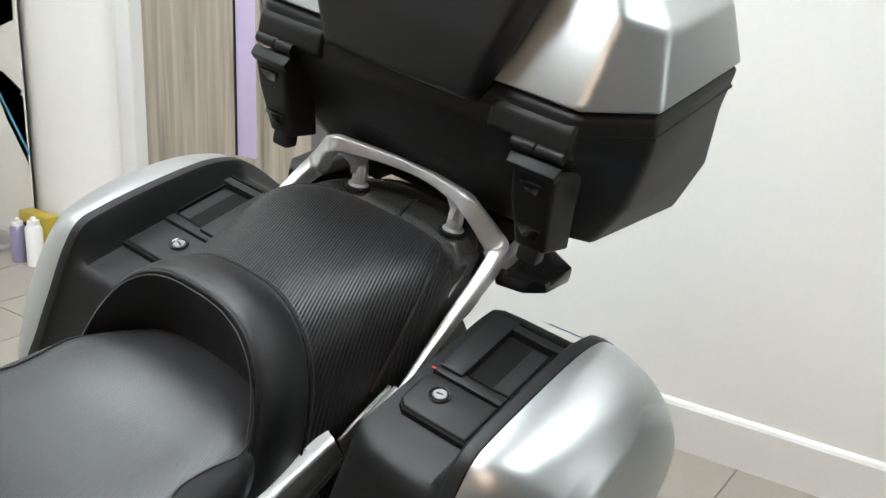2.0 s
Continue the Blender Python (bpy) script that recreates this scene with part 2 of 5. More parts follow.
def tube(pts, r, n=24, seg=12, flat=1.0, smooth=True, e=2.0):
    """A bar along pts; r may be one radius or one for each place; flat squeezes it sideways."""
    rad = r if isinstance(r, (list, tuple)) else [r] * len(pts)
    p = spline(pts, n) if smooth else [Vector(q) for q in pts]
    rr = [v[0] for v in spline([(q, 0, 0) for q in rad], len(p))] if smooth else list(rad)
    rows, up = [], Vector((0.02, 0.05, 1)).normalized()
    for i, q in enumerate(p):
        d = (p[min(i + 1, len(p) - 1)] - p[max(i - 1, 0)]).normalized()
        side = d.cross(up)
        side = side.normalized() if side.length > 1e-3 else Vector((1, 0, 0))
        top = side.cross(d).normalized()
        rows.append([q + rr[i] * (math.copysign(abs(math.cos(a)) ** (2 / e), math.cos(a)) * side * flat + math.copysign(abs(math.sin(a)) ** (2 / e), math.sin(a)) * top) for a in [2 * math.pi * k / seg for k in range(seg)]])
    return skin(rows, close_u=True, caps=True)


def box(sx, sy, sz, at=(0, 0, 0), turn=(0, 0, 0), bevel=0.004, seg=2):
    bm = bmesh.new()
    bmesh.ops.create_cube(bm, size=1)
    bmesh.ops.scale(bm, vec=(sx, sy, sz), verts=bm.verts)
    if bevel:
        bmesh.ops.bevel(bm, geom=bm.edges, offset=bevel, segments=seg, profile=0.6, affect="EDGES")
    bmesh.ops.transform(bm, matrix=pose(*at, *turn), verts=bm.verts)
    return bm


def plate(outline, y0, y1, bevel=0.003, seg=2, round_n=0):
    """A plate in the machine's side plane: outline of (x, z), from depth y0 to y1."""
    o = [(p[0], p[1]) for p in outline]
    if round_n:
        o = [(v[0], v[1]) for v in spline([(a, b, 0) for a, b in o], round_n, closed=True)]
    bm = bmesh.new()
    lo = [bm.verts.new((x, y0, z)) for x, z in o]
    hi = [bm.verts.new((x, y1, z)) for x, z in o]
    n = len(o)
    bm.faces.new(lo)
    bm.faces.new(hi[::-1])
    for i in range(n):
        bm.faces.new((lo[i], lo[(i + 1) % n], hi[(i + 1) % n], hi[i]))
    bmesh.ops.recalc_face_normals(bm, faces=bm.faces)
    if bevel:
        big = [f for f in bm.faces if len(f.verts) == n and n > 4 or abs(f.normal.y) > 0.9]
        edges = list({e for f in big for e in f.edges})
        bmesh.ops.bevel(bm, geom=edges, offset=bevel, segments=seg, profile=0.6, affect="EDGES")
    return bm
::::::
Omit each picture, then return all of the listing exactly as it stands.

=== Result of this exercise ===
2.0 s
Continue the Blender Python (bpy) script that recreates this scene with part 2 of 5. More parts follow.
def tube(pts, r, n=24, seg=12, flat=1.0, smooth=True, e=2.0):
    """A bar along pts; r may be one radius or one for each place; flat squeezes it sideways."""
    rad = r if isinstance(r, (list, tuple)) else [r] * len(pts)
    p = spline(pts, n) if smooth else [Vector(q) for q in pts]
    rr = [v[0] for v in spline([(q, 0, 0) for q in rad], len(p))] if smooth else list(rad)
    rows, up = [], Vector((0.02, 0.05, 1)).normalized()
    for i, q in enumerate(p):
        d = (p[min(i + 1, len(p) - 1)] - p[max(i - 1, 0)]).normalized()
        side = d.cross(up)
        side = side.normalized() if side.length > 1e-3 else Vector((1, 0, 0))
        top = side.cross(d).normalized()
        rows.append([q + rr[i] * (math.copysign(abs(math.cos(a)) ** (2 / e), math.cos(a)) * side * flat + math.copysign(abs(math.sin(a)) ** (2 / e), math.sin(a)) * top) for a in [2 * math.pi * k / seg for k in range(seg)]])
    return skin(rows, close_u=True, caps=True)


def box(sx, sy, sz, at=(0, 0, 0), turn=(0, 0, 0), bevel=0.004, seg=2):
    bm = bmesh.new()
    bmesh.ops.create_cube(bm, size=1)
    bmesh.ops.scale(bm, vec=(sx, sy, sz), verts=bm.verts)
    if bevel:
        bmesh.ops.bevel(bm, geom=bm.edges, offset=bevel, segments=seg, profile=0.6, affect="EDGES")
    bmesh.ops.transform(bm, matrix=pose(*at, *turn), verts=bm.verts)
    return bm


def plate(outline, y0, y1, bevel=0.003, seg=2, round_n=0):
    """A plate in the machine's side plane: outline of (x, z), from depth y0 to y1."""
    o = [(p[0], p[1]) for p in outline]
    if round_n:
        o = [(v[0], v[1]) for v in spline([(a, b, 0) for a, b in o], round_n, closed=True)]
    bm = bmesh.new()
    lo = [bm.verts.new((x, y0, z)) for x, z in o]
    hi = [bm.verts.new((x, y1, z)) for x, z in o]
    n = len(o)
    bm.faces.new(lo)
    bm.faces.new(hi[::-1])
    for i in range(n):
        bm.faces.new((lo[i], lo[(i + 1) % n], hi[(i + 1) % n], hi[i]))
    bmesh.ops.recalc_face_normals(bm, faces=bm.faces)
    if bevel:
        big = [f for f in bm.faces if len(f.verts) == n and n > 4 or abs(f.normal.y) > 0.9]
        edges = list({e for f in big for e in f.edges})
        bmesh.ops.bevel(bm, geom=edges, offset=bevel, segments=seg, profile=0.6, affect="EDGES")
    return bm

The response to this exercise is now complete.